There are details I've considered in earnest, if prematurely: should they be American? If foreign, will they grow up speaking their native tongue? My time living and teaching abroad in China served as an emotional testing ground of sorts: here is a group of children from the other side of the world -- can you see yourself as father to one of them? All of them? The answer to which is possibly found in the title of a Facebook photo album I created at the time, Sean No Mate Plus Eight.

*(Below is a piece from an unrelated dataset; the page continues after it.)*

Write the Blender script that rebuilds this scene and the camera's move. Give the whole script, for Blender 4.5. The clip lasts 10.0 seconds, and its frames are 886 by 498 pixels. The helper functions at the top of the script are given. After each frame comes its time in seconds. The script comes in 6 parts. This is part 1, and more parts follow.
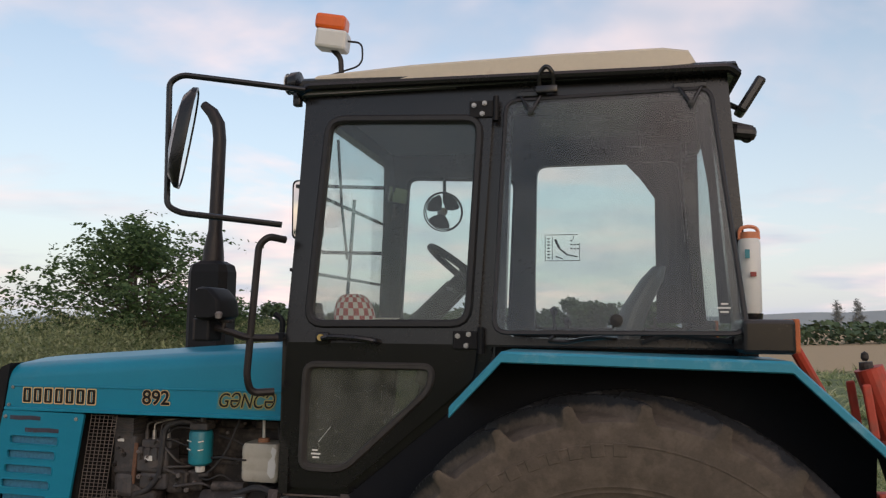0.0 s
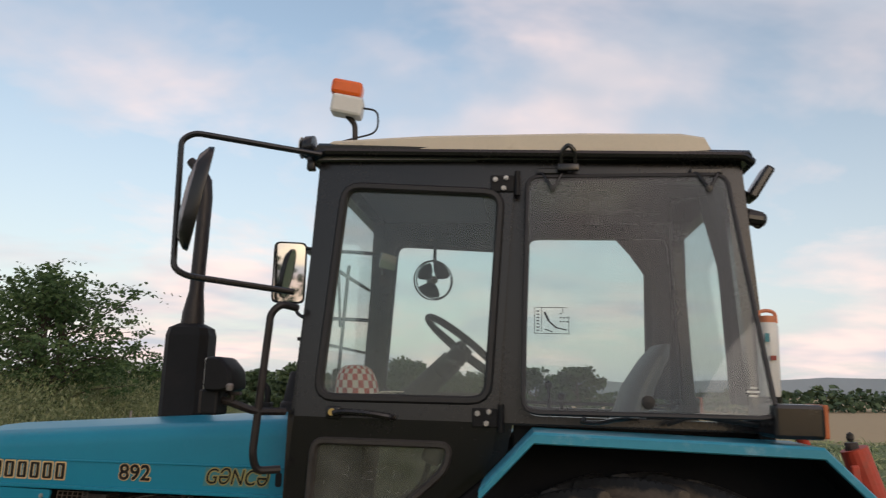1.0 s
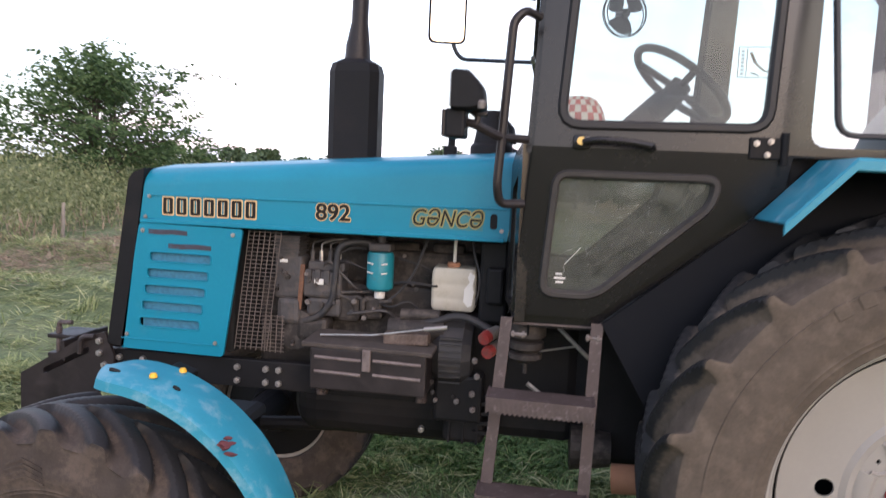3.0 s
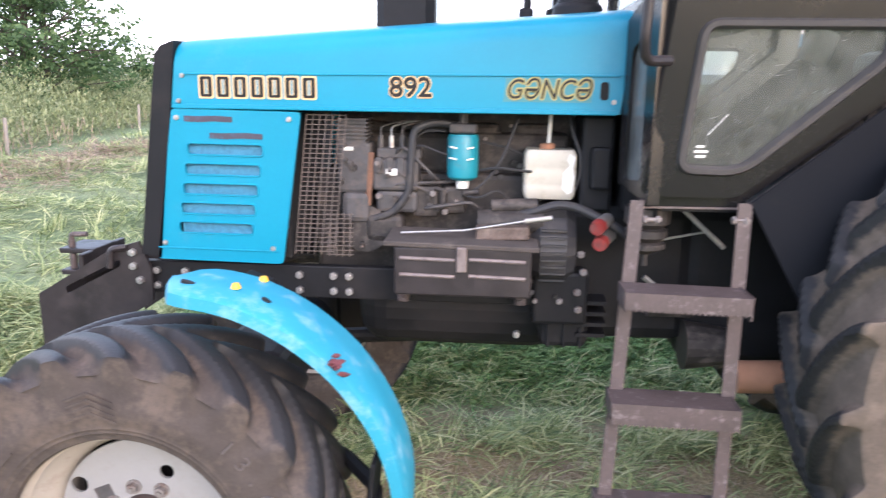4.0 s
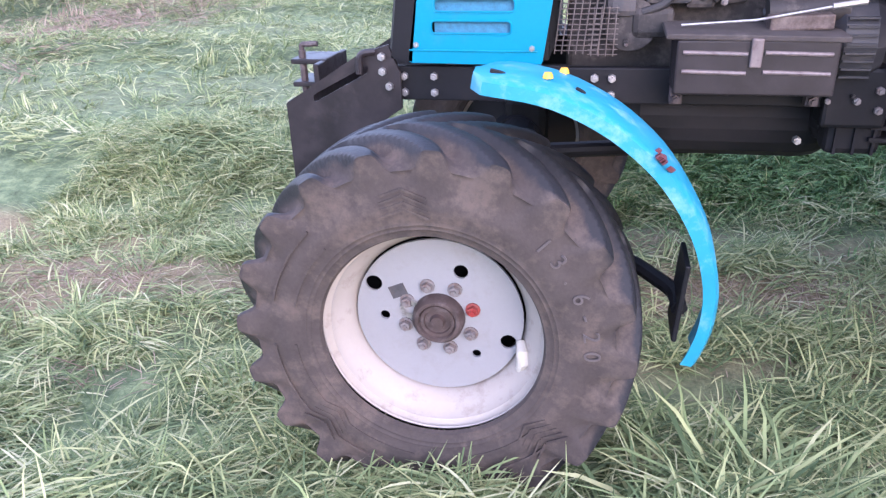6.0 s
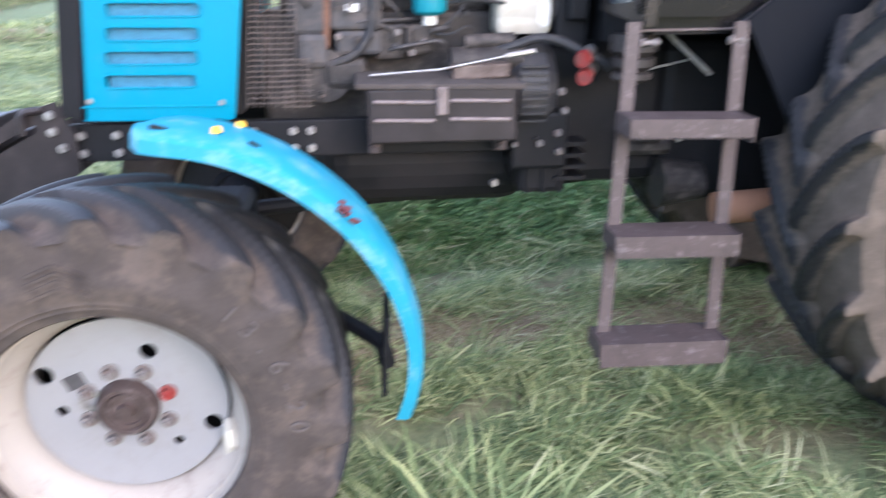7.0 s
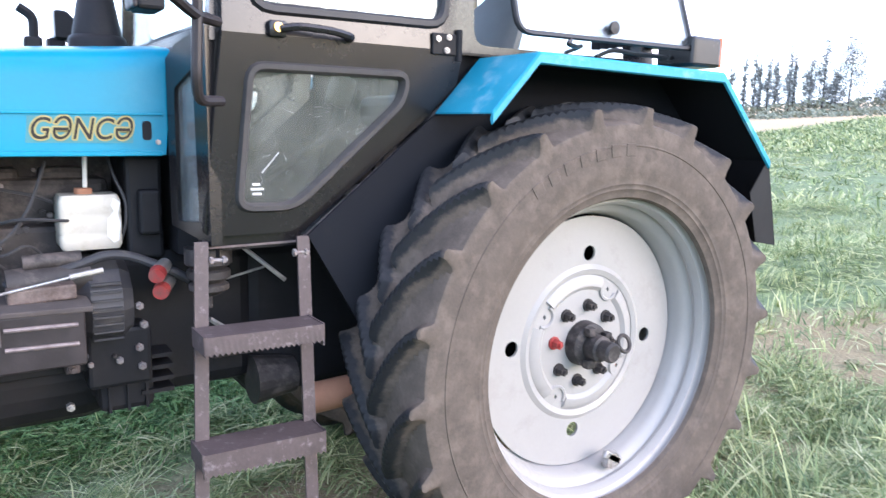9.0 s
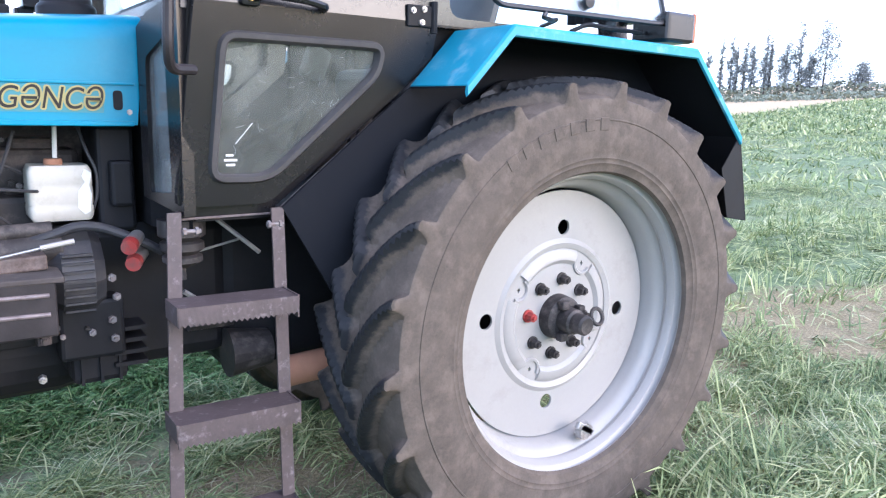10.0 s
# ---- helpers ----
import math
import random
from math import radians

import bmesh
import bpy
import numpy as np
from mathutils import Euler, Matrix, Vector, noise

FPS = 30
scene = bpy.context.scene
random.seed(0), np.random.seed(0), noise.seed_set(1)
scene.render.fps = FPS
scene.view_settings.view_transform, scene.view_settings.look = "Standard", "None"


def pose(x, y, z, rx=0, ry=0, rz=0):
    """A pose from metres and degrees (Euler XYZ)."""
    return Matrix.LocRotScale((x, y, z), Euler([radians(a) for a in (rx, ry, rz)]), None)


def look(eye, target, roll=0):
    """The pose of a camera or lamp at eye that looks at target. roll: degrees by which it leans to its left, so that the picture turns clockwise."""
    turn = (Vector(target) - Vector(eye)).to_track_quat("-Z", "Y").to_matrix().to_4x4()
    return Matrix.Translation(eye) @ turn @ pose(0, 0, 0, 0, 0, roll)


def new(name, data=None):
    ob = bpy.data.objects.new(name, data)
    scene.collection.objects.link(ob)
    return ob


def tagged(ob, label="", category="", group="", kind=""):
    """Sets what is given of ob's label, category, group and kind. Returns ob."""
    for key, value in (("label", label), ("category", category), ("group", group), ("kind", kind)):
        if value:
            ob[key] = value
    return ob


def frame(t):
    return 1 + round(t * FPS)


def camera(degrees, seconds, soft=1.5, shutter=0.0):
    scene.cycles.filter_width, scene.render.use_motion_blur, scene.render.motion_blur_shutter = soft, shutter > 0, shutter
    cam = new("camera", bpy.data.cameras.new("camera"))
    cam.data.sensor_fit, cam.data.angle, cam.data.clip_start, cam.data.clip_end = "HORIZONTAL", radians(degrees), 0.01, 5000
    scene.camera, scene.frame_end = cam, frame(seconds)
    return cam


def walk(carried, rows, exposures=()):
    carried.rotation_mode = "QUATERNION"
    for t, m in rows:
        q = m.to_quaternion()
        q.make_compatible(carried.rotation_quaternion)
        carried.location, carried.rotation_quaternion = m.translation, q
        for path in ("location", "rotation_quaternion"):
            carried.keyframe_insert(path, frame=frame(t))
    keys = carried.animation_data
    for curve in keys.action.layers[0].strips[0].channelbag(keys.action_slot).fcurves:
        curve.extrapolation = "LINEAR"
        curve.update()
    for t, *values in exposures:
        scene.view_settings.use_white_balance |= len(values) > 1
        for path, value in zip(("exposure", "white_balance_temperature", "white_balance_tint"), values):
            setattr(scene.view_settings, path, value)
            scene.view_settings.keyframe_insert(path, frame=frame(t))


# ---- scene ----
cam = camera(62.1, 10.0, soft=1.2, shutter=0.4)
PATH = [
    (0, (-0.064, -3.112, 1.798), (-0.485, -1.166, 1.994), 0.5),
    (0.3, (-0.191, -3.142, 1.826), (-0.517, -1.183, 2.003), -0.7),
    (0.5, (-0.276, -3.162, 1.844), (-0.499, -1.195, 2.129), -1.5),
    (1, (-0.403, -3.131, 1.841), (-0.618, -1.176, 2.202), 1.7),
    (1.2, (-0.45, -3.107, 1.819), (-0.708, -1.153, 2.172), 2.8),
    (1.5, (-0.52, -3.071, 1.785), (-0.842, -1.118, 2.071), 4.5),
    (1.6, (-0.559, -3.088, 1.778), (-0.9, -1.133, 2.029), 4.3),
    (2, (-0.722, -3.057, 1.741), (-1.005, -1.081, 1.87), 4.2),
    (2.3, (-0.853, -3.039, 1.712), (-1.198, -1.067, 1.69), 3.0),
    (2.5, (-0.941, -3.027, 1.693), (-1.268, -1.057, 1.57), 2.6),
    (2.7, (-0.999, -2.961, 1.672), (-1.325, -0.993, 1.522), 2.7),
    (3.8, (-1.513, -2.595, 1.489), (-1.640, -0.641, 1.079), 1.2),
    (4, (-1.600, -2.552, 1.487), (-1.746, -0.607, 1.048), 0.8),
    (4.5, (-1.805, -2.512, 1.450), (-2.178, -0.611, 0.953), -1.5),
    (5, (-1.985, -2.558, 1.410), (-2.448, -0.712, 0.791), -4.7),
    (5.1, (-2.007, -2.558, 1.397), (-2.473, -0.718, 0.749), -3.6),
    (5.2, (-2.022, -2.565, 1.390), (-2.497, -0.740, 0.714), -3.0),
    (6.3, (-2.090, -2.530, 1.346), (-2.450, -0.758, 0.491), -1.4),
    (6.5, (-2.080, -2.513, 1.350), (-2.386, -0.715, 0.529), -1.1),
    (7, (-1.908, -2.433, 1.322), (-1.713, -0.573, 0.603), -0.2),
    (7.5, (-1.879, -2.422, 1.426), (-1.345, -0.554, 0.950), 0.6),
    (8, (-1.856, -2.455, 1.477), (-1.234, -0.583, 1.147), 0.4),
    (8.5, (-1.790, -2.467, 1.508), (-0.914, -0.695, 1.206), 0.8),
    (9, (-1.745, -2.491, 1.498), (-0.657, -0.846, 1.169), 1.1),
    (9.5, (-1.741, -2.502, 1.476), (-0.628, -0.884, 1.095), 1.2),
    (10, (-1.744, -2.508, 1.474), (-0.611, -0.904, 1.097), 1.5),
]
walk(cam, [(t, look(eye, target, roll)) for t, eye, target, roll in PATH],
     exposures=((0, 0.0, 6600, 14), (1.5, -0.05, 6850, 12), (2.0, 0.05, 6700, 14), (2.5, 0.4, 6400, 18), (2.7, 0.7, 6300, 20), (3.8, 2.2, 6000, 16), (4.0, 2.32, 5900, 18), (4.5, 2.36, 5700, 27), (5.0, 2.35, 5450, 30), (6.5, 2.3, 5250, 27), (7.0, 2.35, 5450, 16), (7.5, 2.6, 5600, 17), (8.0, 2.62, 5600, 15), (8.5, 2.55, 5600, 14), (9.5, 2.3, 5150, 16), (10.0, 2.3, 5200, 16)))

# ---- world, sun ----
world = bpy.data.worlds.new("evening_sky")
scene.world = world
world.use_nodes = True


def node(tree, kind, **values):
    n = tree.nodes.new(kind)
    for key, value in values.items():
        n.inputs[key.replace("_", " ")].default_value = value
    return n


def link(tree, a, b):
    tree.links.new(a, b)


def ramp(tree, stops):
    n = tree.nodes.new("ShaderNodeValToRGB")
    el = n.color_ramp.elements
    while len(el) < len(stops):
        el.new(0.5)
    for e, (pos, col) in zip(el, stops):
        e.position, e.color = pos, (*col, 1.0) if len(col) == 3 else col
    return n


def build_world():
    t = world.node_tree
    t.nodes.clear()
    out = t.nodes.new("ShaderNodeOutputWorld")
    bg = node(t, "ShaderNodeBackground", Strength=0.135)
    sky = t.nodes.new("ShaderNodeTexSky")
    sky.sky_type = "NISHITA"
    sky.sun_disc = False
    sky.sun_elevation = radians(8)
    sky.sun_rotation = radians(150)
    sky.air_density, sky.dust_density, sky.ozone_density = 1.0, 1.6, 1.2
    co = t.nodes.new("ShaderNodeTexCoord")
    # cloud sheet: project the view onto a flat layer overhead
    sep = t.nodes.new("ShaderNodeSeparateXYZ")
    link(t, co.outputs["Generated"], sep.inputs[0])
    zmax = t.nodes.new("ShaderNodeMath"); zmax.operation = "MAXIMUM"; zmax.inputs[1].default_value = 0.0
    link(t, sep.outputs["Z"], zmax.inputs[0])
    zadd = t.nodes.new("ShaderNodeMath"); zadd.operation = "ADD"; zadd.inputs[1].default_value = 0.16
    link(t, zmax.outputs[0], zadd.inputs[0])
    dx = t.nodes.new("ShaderNodeMath"); dx.operation = "DIVIDE"
    dy = t.nodes.new("ShaderNodeMath"); dy.operation = "DIVIDE"
    link(t, sep.outputs["X"], dx.inputs[0]); link(t, zadd.outputs[0], dx.inputs[1])
    link(t, sep.outputs["Y"], dy.inputs[0]); link(t, zadd.outputs[0], dy.inputs[1])
    comb = t.nodes.new("ShaderNodeCombineXYZ")
    link(t, dx.outputs[0], comb.inputs[0]); link(t, dy.outputs[0], comb.inputs[1])
    n1 = node(t, "ShaderNodeTexNoise", Scale=0.75, Detail=6.0, Roughness=0.55, Distortion=0.3)
    link(t, comb.outputs[0], n1.inputs["Vector"])
    mask = ramp(t, [(0.45, (0, 0, 0)), (0.60, (1, 1, 1))])
    link(t, n1.outputs["Fac"], mask.inputs[0])
    n2 = node(t, "ShaderNodeTexNoise", Scale=1.3, Detail=3.0)
    link(t, comb.outputs[0], n2.inputs["Vector"])
    tone = ramp(t, [(0.40, (4.6, 4.9, 5.6)), (0.60, (8.8, 7.0, 6.6))])
    link(t, n2.outputs["Fac"], tone.inputs[0])
    # pale evening haze towards the horizon
    hz = ramp(t, [(0.0, (1, 1, 1)), (0.45, (0.2, 0.2, 0.2)), (1.0, (0, 0, 0))])
    link(t, zmax.outputs[0], hz.inputs[0])
    haze = t.nodes.new("ShaderNodeMixRGB")
    haze.inputs[2].default_value = (5.6, 6.2, 6.9, 1)
    hm = t.nodes.new("ShaderNodeMath"); hm.operation = "MULTIPLY"; hm.inputs[1].default_value = 0.75
    link(t, hz.outputs[0], hm.inputs[0])
    link(t, hm.outputs[0], haze.inputs[0])
    gain = t.nodes.new("ShaderNodeMixRGB"); gain.blend_type = "MULTIPLY"; gain.inputs[0].default_value = 1.0
    gain.inputs[2].default_value = (1.8, 1.8, 1.85, 1)
    link(t, sky.outputs[0], gain.inputs[1])
    link(t, gain.outputs[0], haze.inputs[1])
    mm = t.nodes.new("ShaderNodeMath"); mm.operation = "MULTIPLY"; mm.inputs[1].default_value = 0.85
    link(t, mask.outputs[0], mm.inputs[0])
    mix = t.nodes.new("ShaderNodeMixRGB")
    link(t, mm.outputs[0], mix.inputs[0])
    link(t, haze.outputs[0], mix.inputs[1])
    link(t, tone.outputs[0], mix.inputs[2])
    link(t, mix.outputs[0], bg.inputs["Color"])
    link(t, bg.outputs[0], out.inputs["Surface"])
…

As a gay man looking forward to raising a family, I find myself frustrated that women seem allowed to excitedly anticipate having kids, whereas my certainty that I'd like to adopt is met with incredulity. "Really?" people exclaim, as if I've just informed them I'm looking forward to living on the moon. While I admit I have no real conception of what raising a child would require of me, having had the opportunity to become familiar with some awesome under-fives was at the very least eye-opening and emotionally enlightening. I like kids. I like to imagine how I'll raise my family and I, like anyone who looks forward to having children, like to imagine how much better behaved my kids will be than all the rest, whose parents have obviously not taken to the Kosher organic sugarless gluten-free family miracle diet I saw on Pinterest.

Do I want a kid right now? No. Do I have a partner with whom I'm discussing this? No. Do I want to masochistically scare away any potential life partners with an essay about how I've already named our unborn children? Maybe. Adoption isn't a pressing issue, per se -- it's just that these thoughts have been piling up and I needed to clear some head-space.